When regimes seek legitimacy, they love resistance. It gives them spectacle — a foil. It justifies crackdowns. It feeds the theater.
[Me: Are you listening Michael Tomasky?]
This is why autocrats host sham elections. Why they allow protests in kettled squares. Why they let social media platforms fester into screaming voids. Resistance becomes part of the machine — absorbed, processed, neutralized.
We should know this by now. The Trump Regime feeds on performance — especially its own.
Finnegan’s point is that refusing to participate, and puncturing the pretense that the spectacle is what’s real, is the most effective way to combat an authoritarian regime. His piece focuses on withdrawal (of presence and consent) but he also advocates refusal to participate.
What this regime craves is your continued attention.
Your participation.
Your compliance — even in anger.Starve it of those, and what’s left?
And that’s exactly what Slotkin has done in a simple, direct, no-bullshit kind of way. She withdrew her participation in the stage-managed outrage and stuck her shiv right into the heart of Hegseth’s performative bluster.
We all need to do more of that—more guts and balls, specifically.
3. Sincerity
Spin cannot abide true sincerity. Yes, sometimes spin and hype (a separate species within the genus of “spin”) are delivered with a gloss of sincerity, but both are fundamentally insincere, as they are intentionally stilted forms of communication: agenda-based presentations of selective reality.
One of my favorite writers, the cranky Ed Zitron (Where’s Your Ed At?), recently wrote a beautifully blunt piece titled Sincerity Wins the War. In it, he takes journalists to task for acting like tape recorders.

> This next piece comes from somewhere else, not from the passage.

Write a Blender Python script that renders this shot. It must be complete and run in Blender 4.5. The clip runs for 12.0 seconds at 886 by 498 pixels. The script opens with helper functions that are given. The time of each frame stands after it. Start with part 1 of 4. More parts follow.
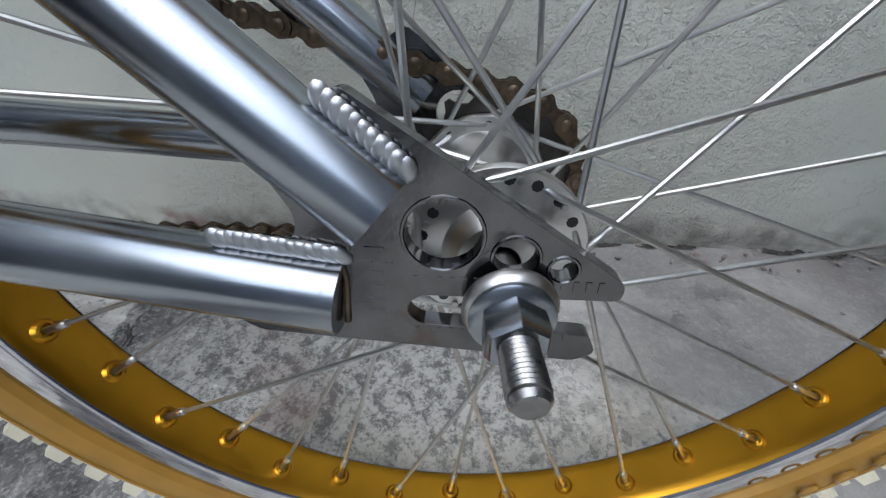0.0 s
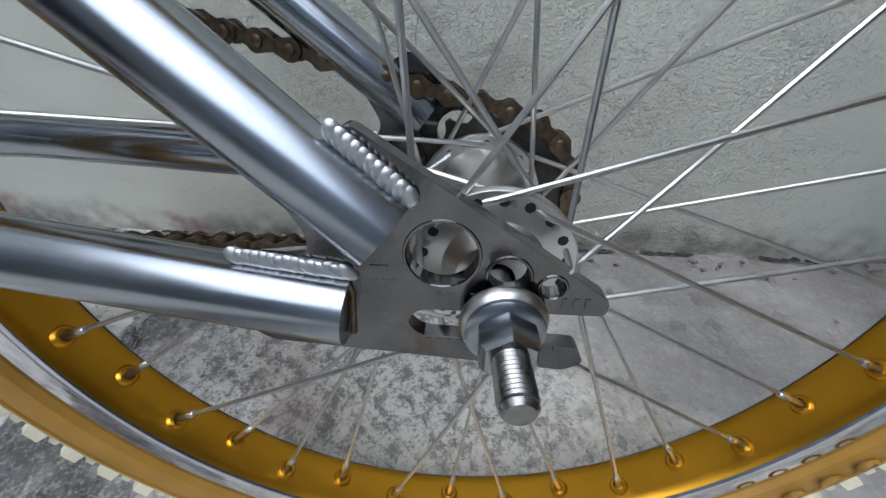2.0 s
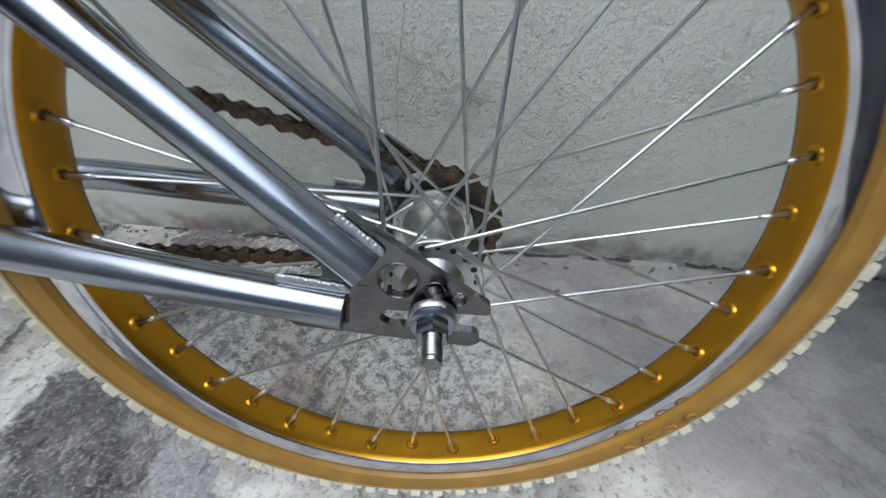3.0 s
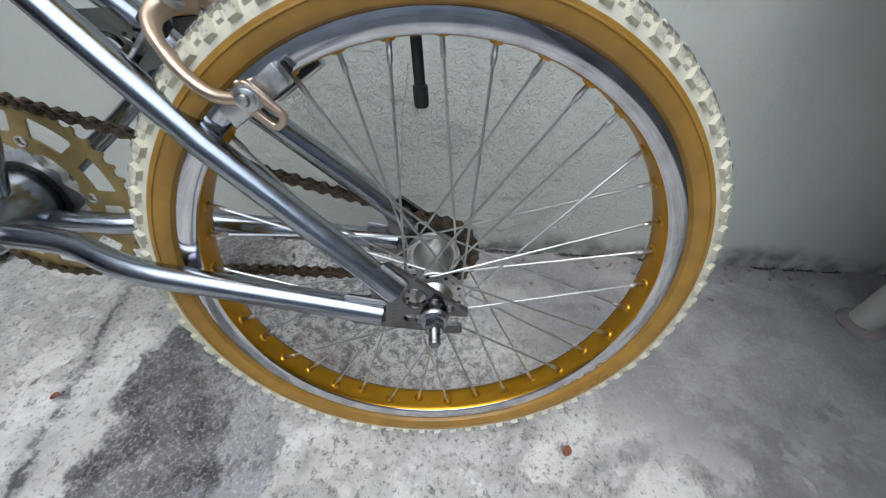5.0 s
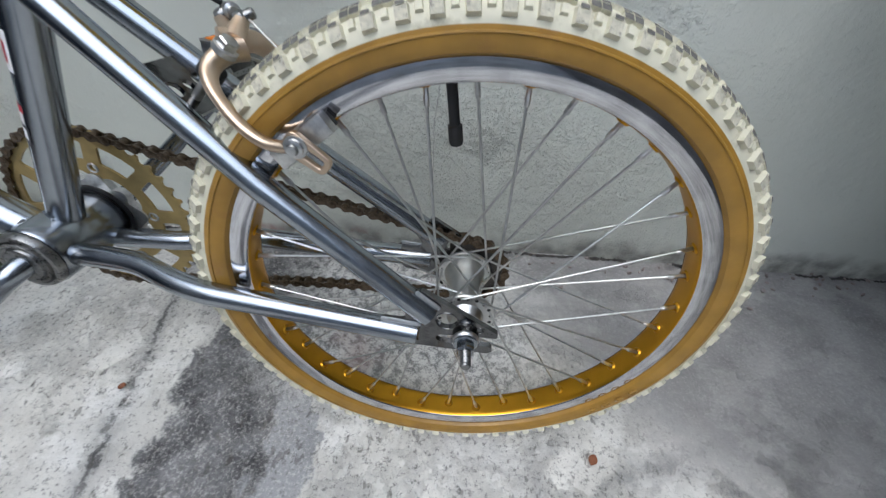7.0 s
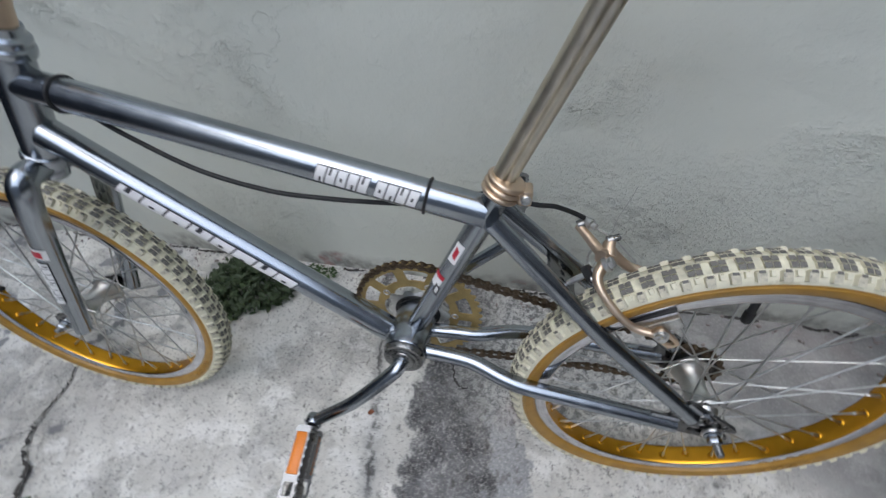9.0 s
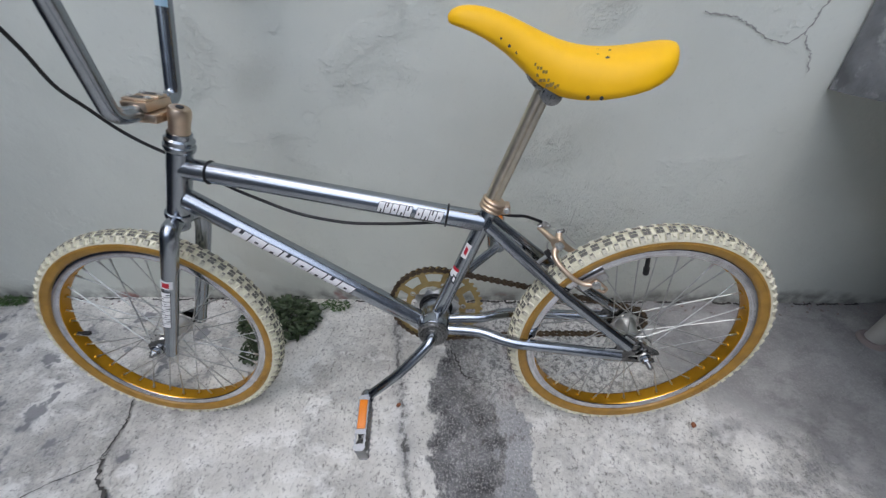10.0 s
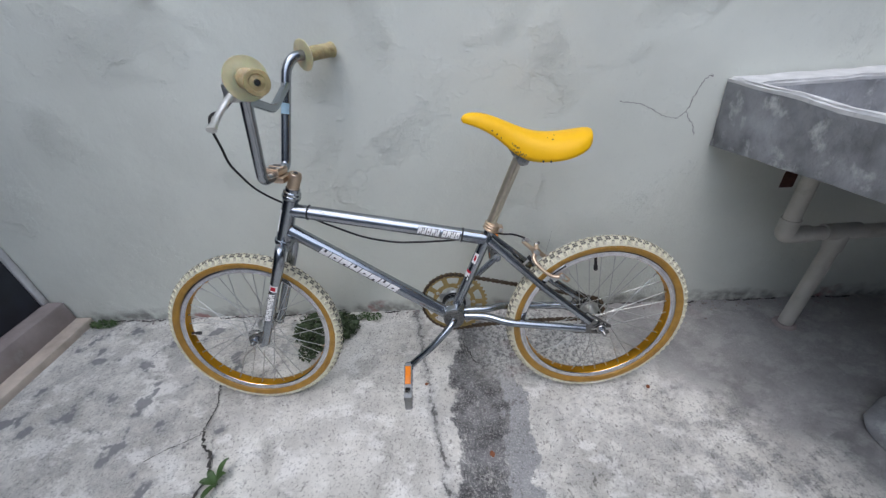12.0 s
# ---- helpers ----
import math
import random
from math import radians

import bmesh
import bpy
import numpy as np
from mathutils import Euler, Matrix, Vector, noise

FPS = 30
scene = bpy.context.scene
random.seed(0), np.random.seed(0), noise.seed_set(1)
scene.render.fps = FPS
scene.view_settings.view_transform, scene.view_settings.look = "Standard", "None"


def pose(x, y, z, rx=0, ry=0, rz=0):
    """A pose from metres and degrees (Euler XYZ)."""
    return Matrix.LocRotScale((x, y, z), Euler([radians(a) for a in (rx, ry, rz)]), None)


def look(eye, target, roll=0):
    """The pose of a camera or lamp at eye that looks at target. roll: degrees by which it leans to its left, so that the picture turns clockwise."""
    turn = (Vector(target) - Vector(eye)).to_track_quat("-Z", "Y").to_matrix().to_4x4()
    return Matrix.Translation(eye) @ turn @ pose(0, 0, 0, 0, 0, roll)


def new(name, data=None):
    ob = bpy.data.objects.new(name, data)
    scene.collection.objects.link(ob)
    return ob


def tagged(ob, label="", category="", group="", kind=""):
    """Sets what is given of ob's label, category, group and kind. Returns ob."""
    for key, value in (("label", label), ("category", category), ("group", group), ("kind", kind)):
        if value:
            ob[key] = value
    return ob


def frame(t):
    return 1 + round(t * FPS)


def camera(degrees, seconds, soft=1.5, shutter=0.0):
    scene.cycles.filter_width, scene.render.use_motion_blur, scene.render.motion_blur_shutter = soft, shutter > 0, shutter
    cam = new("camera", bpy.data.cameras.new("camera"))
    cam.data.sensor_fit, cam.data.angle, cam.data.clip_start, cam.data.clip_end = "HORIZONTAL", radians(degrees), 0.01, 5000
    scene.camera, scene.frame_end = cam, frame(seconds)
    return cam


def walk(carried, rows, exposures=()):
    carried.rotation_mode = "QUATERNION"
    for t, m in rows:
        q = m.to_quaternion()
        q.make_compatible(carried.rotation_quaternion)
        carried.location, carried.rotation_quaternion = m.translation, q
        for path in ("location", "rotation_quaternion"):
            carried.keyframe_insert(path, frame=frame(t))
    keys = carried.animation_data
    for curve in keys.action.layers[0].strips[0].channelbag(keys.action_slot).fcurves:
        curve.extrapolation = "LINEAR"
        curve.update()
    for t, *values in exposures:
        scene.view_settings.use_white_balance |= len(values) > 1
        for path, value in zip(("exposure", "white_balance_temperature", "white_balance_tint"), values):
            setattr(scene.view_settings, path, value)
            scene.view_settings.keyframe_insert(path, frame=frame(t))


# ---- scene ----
cam = camera(98.68, 12.0, soft=1.3, shutter=0.4)
ROWS = [
    (0, -0.0077, -0.0874, 0.3084, 4.16, -38.52, 0.42),
    (0.5, -0.0078, -0.0872, 0.3100, 4.28, -38.47, 0.61),
    (1, -0.0082, -0.0870, 0.3095, 4.25, -38.44, 0.77),
    (1.5, -0.0086, -0.0873, 0.3104, 4.25, -38.32, 0.89),
    (2, -0.0069, -0.0910, 0.3163, 4.50, -38.11, 0.25),
    (2.5, -0.0039, -0.1066, 0.3361, 4.71, -38.18, -0.62),
    (3, 0.0090, -0.1386, 0.3759, 3.42, -39.45, -2.37),
    (3.2, 0.0096, -0.1531, 0.3959, 3.80, -39.23, -2.15),
    (4.8, 0.0100, -0.2048, 0.4799, 3.29, -42.64, -2.40),
    (5, 0.0079, -0.2075, 0.4865, 2.72, -42.93, -2.48),
    (5.5, 0.0031, -0.2169, 0.5035, 3.72, -42.78, -2.09),
    (6, 0.0036, -0.2157, 0.5144, 4.88, -43.59, -1.77),
    (6.5, 0.0067, -0.2076, 0.5101, 5.73, -45.02, -1.66),
    (6.7, 0.0066, -0.1936, 0.5058, 5.90, -44.77, -0.63),
    (8.3, -0.1370, -0.2053, 0.6782, 13.25, -49.63, -1.17),
    (8.5, -0.1809, -0.1961, 0.6930, 15.84, -48.60, 0.21),
    (9, -0.2630, -0.2152, 0.7331, 10.87, -48.32, 2.28),
    (9.5, -0.3213, -0.3330, 0.7995, 1.81, -44.65, 2.13),
    (10, -0.3020, -0.4343, 0.8408, 3.18, -40.23, 2.84),
    (10.5, -0.2869, -0.5173, 0.8502, 3.57, -38.55, 4.42),
    (11, -0.2938, -0.5858, 0.8847, 2.33, -36.03, 2.59),
    (11.5, -0.3162, -0.6821, 0.9402, 0.64, -35.20, 4.18),
    (12, -0.3298, -0.7228, 0.9871, 1.53, -34.35, 4.17),
]
walk(cam, [(t, pose(x, y, z, 90 + pitch, roll, yaw)) for t, x, y, z, yaw, pitch, roll in ROWS],
     exposures=[(0.0, 1.60, 6370, 7), (3.0, 1.65, 6370, 7), (6.7, 1.63, 6370, 7), (8.5, 1.35, 6360, 7), (9.5, 1.37, 6440, 10), (12.0, 1.43, 6440, 11)])

# ---------------------------------------------------------------- light
SUN_EL, SUN_ROT = 69.0, 203.0
world = bpy.data.worlds.new("sky")
scene.world = world
world.use_nodes = True
wn = world.node_tree
sky = wn.nodes.new("ShaderNodeTexSky")
sky.sky_type, sky.sun_disc = "NISHITA", False
sky.sun_elevation, sky.sun_rotation = radians(SUN_EL), radians(SUN_ROT)
sky.air_density, sky.dust_density, sky.ozone_density = 1.0, 1.5, 1.5
desat = wn.nodes.new("ShaderNodeHueSaturation")
desat.inputs["Saturation"].default_value = 0.74
wn.links.new(sky.outputs[0], desat.inputs["Color"])
wn.links.new(desat.outputs[0], wn.nodes["Background"].inputs[0])
wn.nodes["Background"].inputs[1].default_value = 0.15
sun = new("sun", bpy.data.lights.new("sun", "SUN"))
sun.data.energy, sun.data.angle, sun.data.color = 0.66, radians(125), (0.935, 0.97, 0.985)
sun.matrix_world = look((-0.6, -2.1, 3.7), (0, 0, 0))

# ---------------------------------------------------------------- materials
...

The problem he sees with the news media is its insincerity, which manifests in a kind of “guy said thing” style of reporting facts without context. That is, some powerful (often rich guy) guy said something about something he believes is super important and the reporter wrote it down and here it is, validated simply by being repeated.

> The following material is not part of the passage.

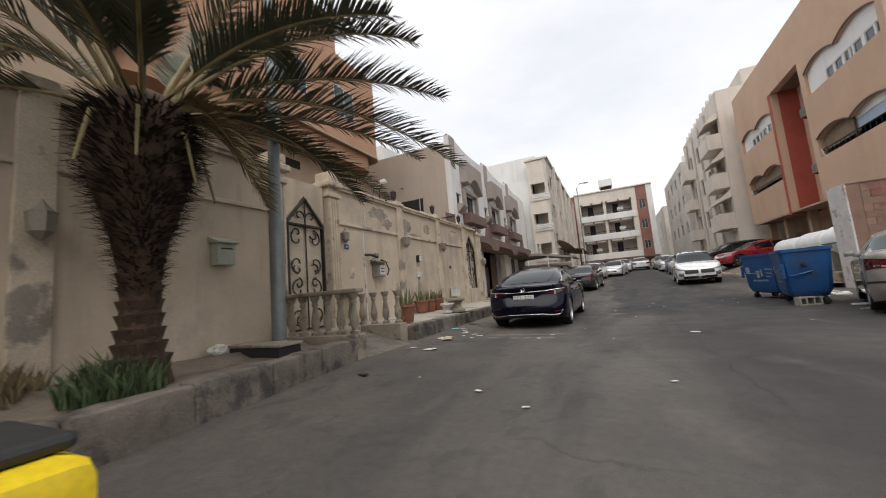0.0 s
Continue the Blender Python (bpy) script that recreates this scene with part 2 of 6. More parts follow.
M_RED = mat("brick_red_paint", (0.36, 0.075, 0.05), 0.8, var=0.12, scale=1.5, stain=(0.42, 0.16, 0.12), stain_at=0.66, streak=(0.3, 0.06, 0.045), bump=0.25)
M_PILAS = mat("faded_red_paint", (0.37, 0.15, 0.115), 0.88, var=0.2, scale=1.6, stain=(0.46, 0.31, 0.25), stain_at=0.58, stain_scale=1.6, bump=0.3)
M_BROWN = mat("mauve_brown_render", (0.18, 0.118, 0.1), 0.9, var=0.1, scale=1, streak=(0.145, 0.1, 0.082), bump=0.5, bscale=50)
M_TAUPE = mat("taupe_render", (0.36, 0.31, 0.275), 0.9, var=0.1, scale=0.8, bump=0.45, bscale=50)
M_WHITEW = mat("white_wall_paint", (0.74, 0.73, 0.71), 0.88, var=0.06, scale=0.6, streak=(0.52, 0.5, 0.46), streak_amount=0.45, bump=0.3, bscale=40)
M_OFFW = mat("cream_white_render", (0.66, 0.595, 0.52), 0.9, var=0.08, scale=0.6, streak=(0.5, 0.44, 0.375), streak_amount=0.5, bump=0.3, bscale=40)
M_GREYW = mat("grey_white_render", (0.56, 0.52, 0.465), 0.9, var=0.1, scale=0.5, stain=(0.4, 0.365, 0.315), stain_at=0.55, stain_scale=0.4, streak=(0.34, 0.31, 0.26), streak_amount=0.6, bump=0.3, bscale=40)
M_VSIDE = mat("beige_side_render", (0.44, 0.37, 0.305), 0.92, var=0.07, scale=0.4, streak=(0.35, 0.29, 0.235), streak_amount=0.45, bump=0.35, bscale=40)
M_BRICK = mat("reddish_block", (0.2, 0.092, 0.074), 0.92, var=0.22, scale=2, stain=(0.27, 0.175, 0.14), stain_at=0.47, stain_scale=0.7, bump=0.5, bscale=50, rand=0.16)
M_BLOCKTAN = mat("tan_block", (0.25, 0.155, 0.115), 0.92, var=0.14, scale=2, bump=0.5, bscale=50, rand=0.12)
M_MORTAR = mat("dark_mortar", (0.2, 0.115, 0.09), 0.98, var=0.2, scale=5, bump=0.5)
M_PEEL = mat("peeling_white_paint", (0.62, 0.59, 0.57), 0.9, var=0.1, scale=2, stain=(0.42, 0.34, 0.3), stain_at=0.56, stain_soft=0.04, stain_scale=2.6, bump=0.4)
# near-black that stands in for the shade inside rooms and openings
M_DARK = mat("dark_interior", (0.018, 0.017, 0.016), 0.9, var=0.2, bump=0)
M_GLASSW = mat("window_glass", (0.03, 0.033, 0.037), 0.08, var=0.2, scale=0.7, bump=0, spec=0.6)
M_FRAMEW = mat("aluminium_frame", (0.42, 0.42, 0.41), 0.45, metal=0.5, bump=0)
M_IRON = mat("black_iron", (0.035, 0.032, 0.03), 0.6, metal=0.4, var=0.3, scale=6, stain=(0.09, 0.05, 0.03), stain_at=0.6, stain_scale=8, bump=0.2)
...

Sincerity would require investigation, critical thinking, and maybe some trenchant criticism. Per Zitron:
Your job is not to report “the facts” and let the readers work it out. To quote my buddy Kasey, if you're not reporting the context, you're not reporting the story. Facts without context aren’t really facts. Blandly repeating what an executive or politician says and thinking that appending it with “...said [person]” is sufficient to communicate their biases or intentions isn’t just irresponsible, it’s actively rejecting your position as a journalist…
To be clear, I’m not saying we have to reject every single announcement that comes along, but can we just for one second think critically about what it is we are writing down.
We do not have to buy into every narrative, nor do we have to report it as if we do so. We do not have to accept anything based on the fact someone says it emphatically, or because they throw a number at us to make it sound respectable…
That, to me, is sincerity. Constrained by an entirely objective format, a reporter makes the effort to get across the context in which a story is happening, rather than just reporting exactly the story and what the company has said about it...
The problem, ultimately, is that everybody is aware that they’re being constantly conned, but they can’t always see where and why. Their news oscillates from aggressively dogmatic to a kind of sludge-like objectivity, and oftentimes feels entirely disconnected from their own experiences other than in the most tangential sense, giving them the feeling that their actual lives don’t really matter to the world at large.
On top of that, the basic experience of interacting with technology, if not the world at large, kind of fucking sucks now…
At scale, we as human beings are continually reminded that we do not matter, that any experiences of ours outside of what the news say makes us “different” or a “cynic,” that our pain points are only as relevant as those that match recent studies or reports, and that the people that actually matter are either the powerful or considered worthy of attention…
As a result of all of these things, people are desperate for sincerity. They’re desperate to be talked to as human beings, their struggles validated, their pain points confronted and taken seriously. They’re desperate to have things explained to them with clarity, and to have it done by somebody who doesn’t feel chained by an outlet…
What people are hurting for right now is actual, real sincerity…
Really, I don’t have a panacea for what ails media, but what I do know is that in my own life I have found great joy in sincerity and love. In the last year I have made — and will continue to make, as it’s my honour to — tremendous effort to get to know the people closest to me, to be there for them if I can, to try and understand them better and to be my authentic and honest self around them, and accept and encourage them doing the same. Doing so has improved my life significantly, made me a better, more confident and more loving person, and I can only hope I provide the same level of love and acceptance to them as they do to me.
Reminding ourselves we still live in a reality-based human-made world (even if it doesn’t feel that way sometimes)
It feels like reasserting reality over spin can be a huge struggle these days. Especially when the spectacle of spin and hype is so immersive and ascendant—as William Finnegan and Greg Sargent both observed, even gaining power from our very shouts of resistance. And especially when we’re surrounded by media that stoke the spectacle for its own commercial benefit, rather than deflating the bubble.
The three examples above are reminders that there is a narrow path out of the madness, starting with sincerity and a withdrawal of participation.
We won’t donate our rage to its cause. We’ll surgically and calmly (even frigidly) puncture all the pretense, grandstanding, and performative bluster. We’ll use their own language against them to reveal the truth of who they are and what they are doing, whether that’s a political regime or a technology regime.
We’ll remind ourselves, and the world, that reality still exists and that we still live in it, even though the all-consuming spectacle of spin and hype often obscure it.
As Finnegan observes, even our anger is in fact an exercise in compliance.
So:
Don’t resist.
Refuse.
Refuse their efforts to force us to live in spin. Refuse to accept that the spin is what’s real. Coldly and systematically force them to participate in reality instead.